>> Start Data lines
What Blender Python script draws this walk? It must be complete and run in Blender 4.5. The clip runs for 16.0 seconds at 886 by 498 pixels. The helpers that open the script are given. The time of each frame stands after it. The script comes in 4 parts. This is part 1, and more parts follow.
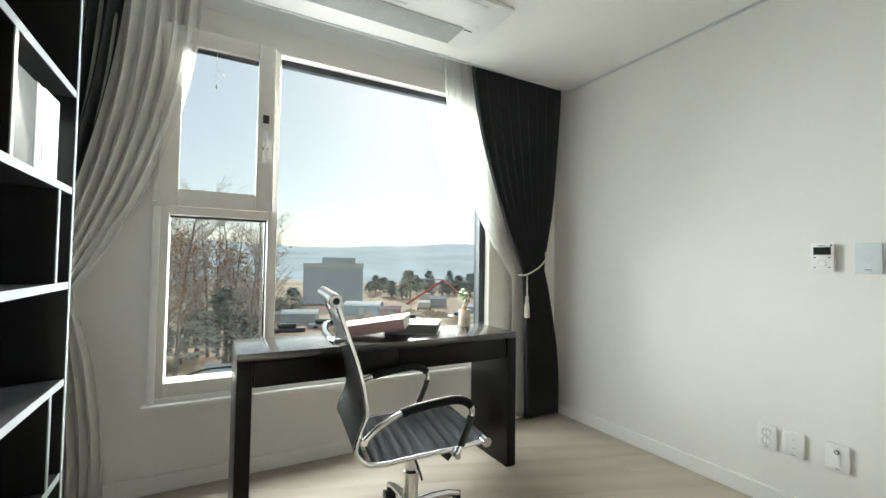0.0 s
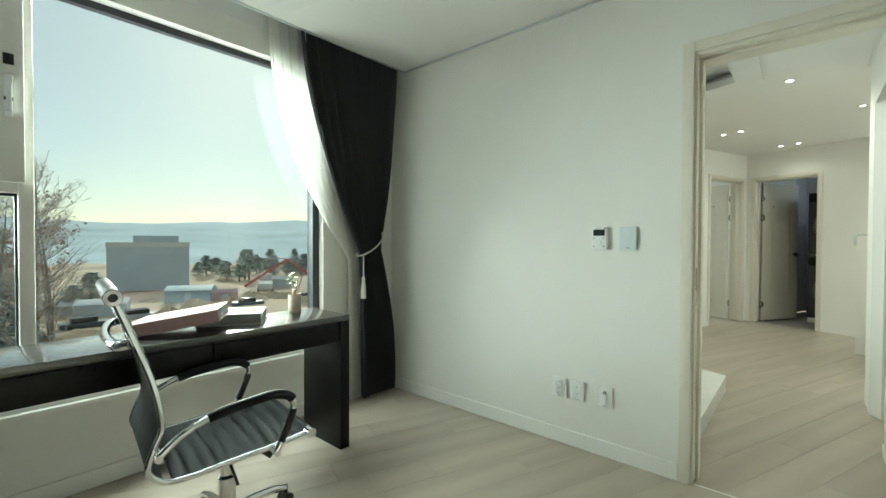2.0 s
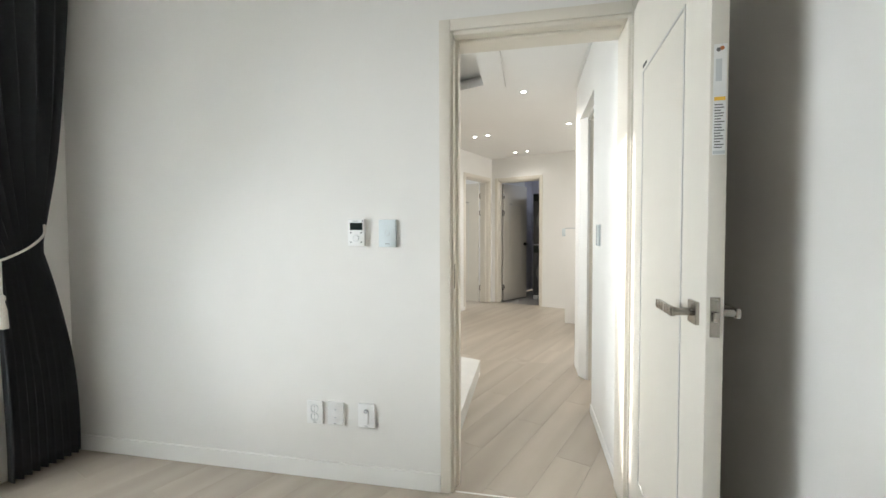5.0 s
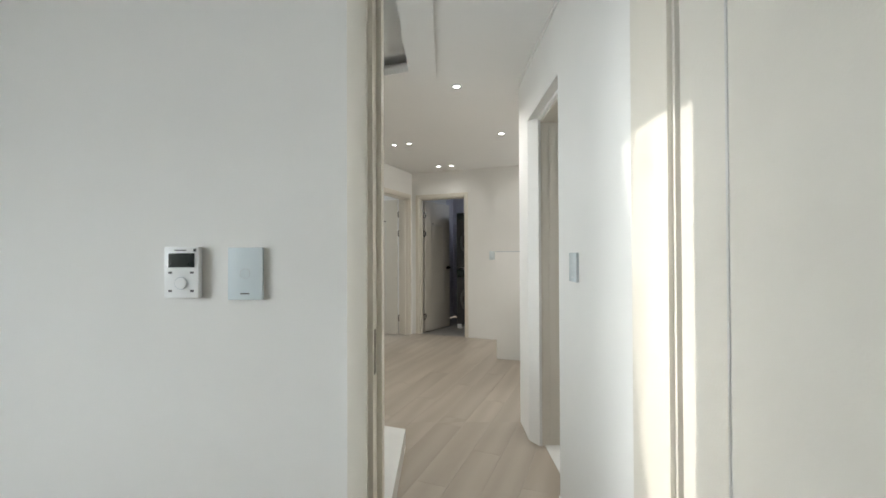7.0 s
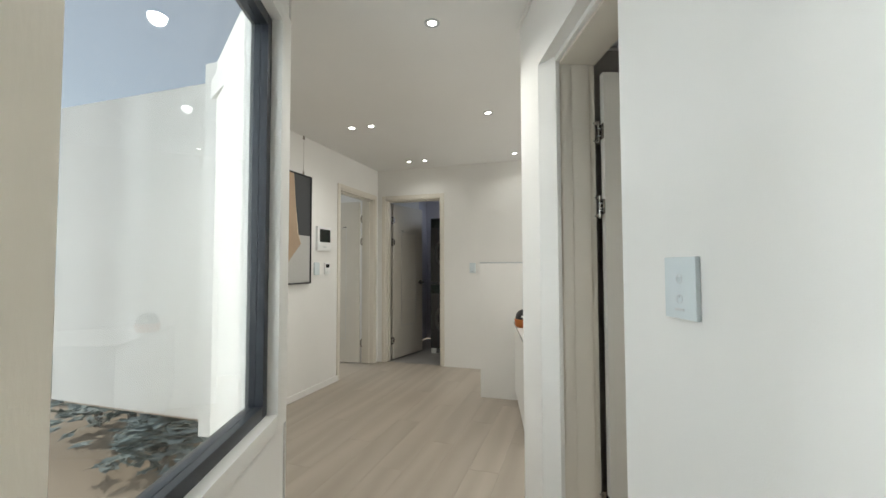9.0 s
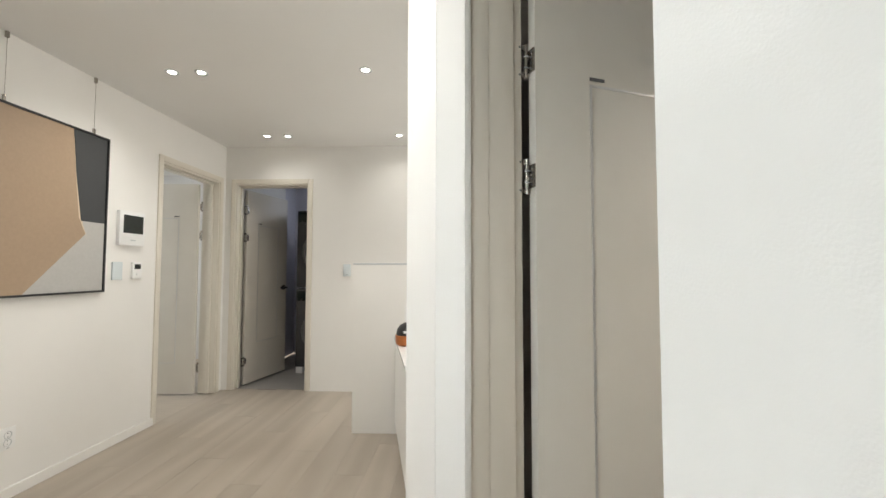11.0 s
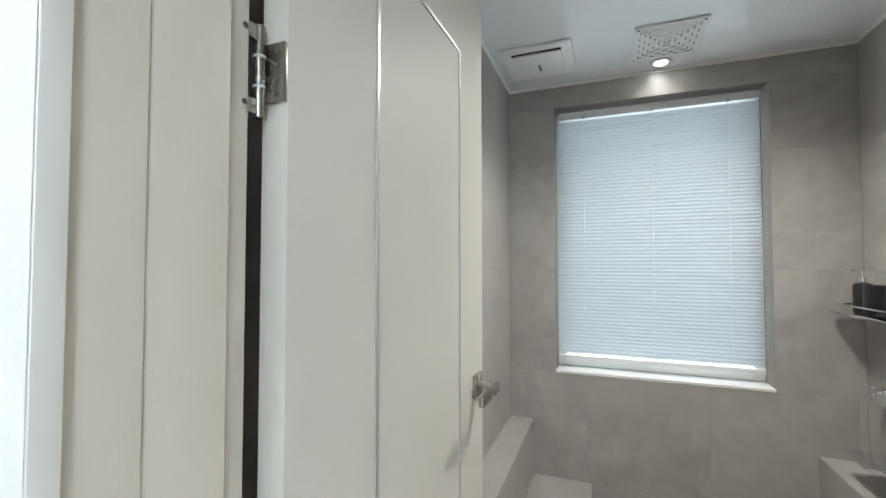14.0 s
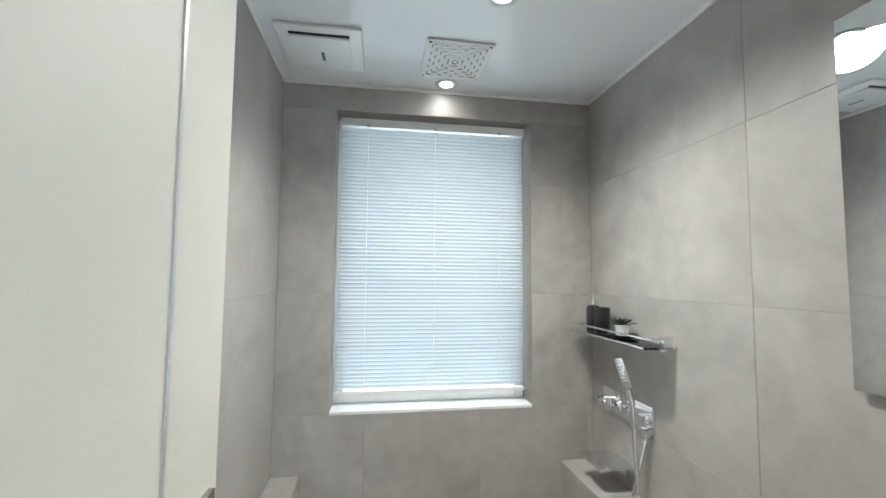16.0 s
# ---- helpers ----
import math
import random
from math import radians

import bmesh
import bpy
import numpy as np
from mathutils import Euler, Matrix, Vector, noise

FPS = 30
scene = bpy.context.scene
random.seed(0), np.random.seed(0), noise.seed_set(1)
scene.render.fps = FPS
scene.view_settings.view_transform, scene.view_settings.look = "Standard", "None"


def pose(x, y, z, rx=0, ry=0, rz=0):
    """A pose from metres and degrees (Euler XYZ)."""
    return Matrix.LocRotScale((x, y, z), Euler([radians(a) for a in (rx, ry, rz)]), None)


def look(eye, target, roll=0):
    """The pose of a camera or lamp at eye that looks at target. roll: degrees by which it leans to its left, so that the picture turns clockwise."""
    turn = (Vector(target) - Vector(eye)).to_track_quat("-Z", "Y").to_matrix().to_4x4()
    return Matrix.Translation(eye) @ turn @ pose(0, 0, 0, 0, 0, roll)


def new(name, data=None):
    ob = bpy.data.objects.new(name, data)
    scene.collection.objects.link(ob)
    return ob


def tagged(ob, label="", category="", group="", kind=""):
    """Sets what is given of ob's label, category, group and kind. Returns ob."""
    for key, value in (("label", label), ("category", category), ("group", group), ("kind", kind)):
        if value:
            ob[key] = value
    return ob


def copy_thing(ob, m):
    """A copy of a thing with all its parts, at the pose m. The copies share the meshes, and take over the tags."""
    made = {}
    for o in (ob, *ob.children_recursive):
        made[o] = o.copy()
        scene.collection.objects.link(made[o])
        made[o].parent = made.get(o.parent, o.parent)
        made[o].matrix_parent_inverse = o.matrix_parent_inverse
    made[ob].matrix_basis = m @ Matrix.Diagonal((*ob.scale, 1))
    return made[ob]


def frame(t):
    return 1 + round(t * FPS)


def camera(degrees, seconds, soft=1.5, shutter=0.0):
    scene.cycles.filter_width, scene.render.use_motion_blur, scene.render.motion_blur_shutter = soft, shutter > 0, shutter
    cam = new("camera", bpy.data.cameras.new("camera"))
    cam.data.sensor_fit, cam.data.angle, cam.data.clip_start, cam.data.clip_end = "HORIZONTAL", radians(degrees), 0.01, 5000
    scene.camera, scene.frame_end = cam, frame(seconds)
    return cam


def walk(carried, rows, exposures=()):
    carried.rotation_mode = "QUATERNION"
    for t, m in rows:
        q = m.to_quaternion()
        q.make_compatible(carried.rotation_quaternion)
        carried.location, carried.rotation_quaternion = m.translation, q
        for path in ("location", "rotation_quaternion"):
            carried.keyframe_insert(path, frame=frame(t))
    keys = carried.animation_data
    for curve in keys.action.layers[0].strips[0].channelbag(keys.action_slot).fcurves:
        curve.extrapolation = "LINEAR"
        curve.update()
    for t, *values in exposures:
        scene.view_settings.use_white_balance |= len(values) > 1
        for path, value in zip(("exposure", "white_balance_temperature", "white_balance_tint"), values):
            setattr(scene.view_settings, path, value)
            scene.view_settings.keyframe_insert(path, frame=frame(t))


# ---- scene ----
>> End Data lines
* Given exercise *
Quote everything in the listing above exactly; pictures are the only thing to omit.

* Response to the exercise *
What Blender Python script draws this walk? It must be complete and run in Blender 4.5. The clip runs for 16.0 seconds at 886 by 498 pixels. The helpers that open the script are given. The time of each frame stands after it. The script comes in 4 parts. This is part 1, and more parts follow.
0.0 s
2.0 s
5.0 s
7.0 s
9.0 s
11.0 s
14.0 s
16.0 s
# ---- helpers ----
import math
import random
from math import radians

import bmesh
import bpy
import numpy as np
from mathutils import Euler, Matrix, Vector, noise

FPS = 30
scene = bpy.context.scene
random.seed(0), np.random.seed(0), noise.seed_set(1)
scene.render.fps = FPS
scene.view_settings.view_transform, scene.view_settings.look = "Standard", "None"


def pose(x, y, z, rx=0, ry=0, rz=0):
    """A pose from metres and degrees (Euler XYZ)."""
    return Matrix.LocRotScale((x, y, z), Euler([radians(a) for a in (rx, ry, rz)]), None)


def look(eye, target, roll=0):
    """The pose of a camera or lamp at eye that looks at target. roll: degrees by which it leans to its left, so that the picture turns clockwise."""
    turn = (Vector(target) - Vector(eye)).to_track_quat("-Z", "Y").to_matrix().to_4x4()
    return Matrix.Translation(eye) @ turn @ pose(0, 0, 0, 0, 0, roll)


def new(name, data=None):
    ob = bpy.data.objects.new(name, data)
    scene.collection.objects.link(ob)
    return ob


def tagged(ob, label="", category="", group="", kind=""):
    """Sets what is given of ob's label, category, group and kind. Returns ob."""
    for key, value in (("label", label), ("category", category), ("group", group), ("kind", kind)):
        if value:
            ob[key] = value
    return ob


def copy_thing(ob, m):
    """A copy of a thing with all its parts, at the pose m. The copies share the meshes, and take over the tags."""
    made = {}
    for o in (ob, *ob.children_recursive):
        made[o] = o.copy()
        scene.collection.objects.link(made[o])
        made[o].parent = made.get(o.parent, o.parent)
        made[o].matrix_parent_inverse = o.matrix_parent_inverse
    made[ob].matrix_basis = m @ Matrix.Diagonal((*ob.scale, 1))
    return made[ob]


def frame(t):
    return 1 + round(t * FPS)


def camera(degrees, seconds, soft=1.5, shutter=0.0):
    scene.cycles.filter_width, scene.render.use_motion_blur, scene.render.motion_blur_shutter = soft, shutter > 0, shutter
    cam = new("camera", bpy.data.cameras.new("camera"))
    cam.data.sensor_fit, cam.data.angle, cam.data.clip_start, cam.data.clip_end = "HORIZONTAL", radians(degrees), 0.01, 5000
    scene.camera, scene.frame_end = cam, frame(seconds)
    return cam


def walk(carried, rows, exposures=()):
    carried.rotation_mode = "QUATERNION"
    for t, m in rows:
        q = m.to_quaternion()
        q.make_compatible(carried.rotation_quaternion)
        carried.location, carried.rotation_quaternion = m.translation, q
        for path in ("location", "rotation_quaternion"):
            carried.keyframe_insert(path, frame=frame(t))
    keys = carried.animation_data
    for curve in keys.action.layers[0].strips[0].channelbag(keys.action_slot).fcurves:
        curve.extrapolation = "LINEAR"
        curve.update()
    for t, *values in exposures:
        scene.view_settings.use_white_balance |= len(values) > 1
        for path, value in zip(("exposure", "white_balance_temperature", "white_balance_tint"), values):
            setattr(scene.view_settings, path, value)
            scene.view_settings.keyframe_insert(path, frame=frame(t))


# ---- scene ----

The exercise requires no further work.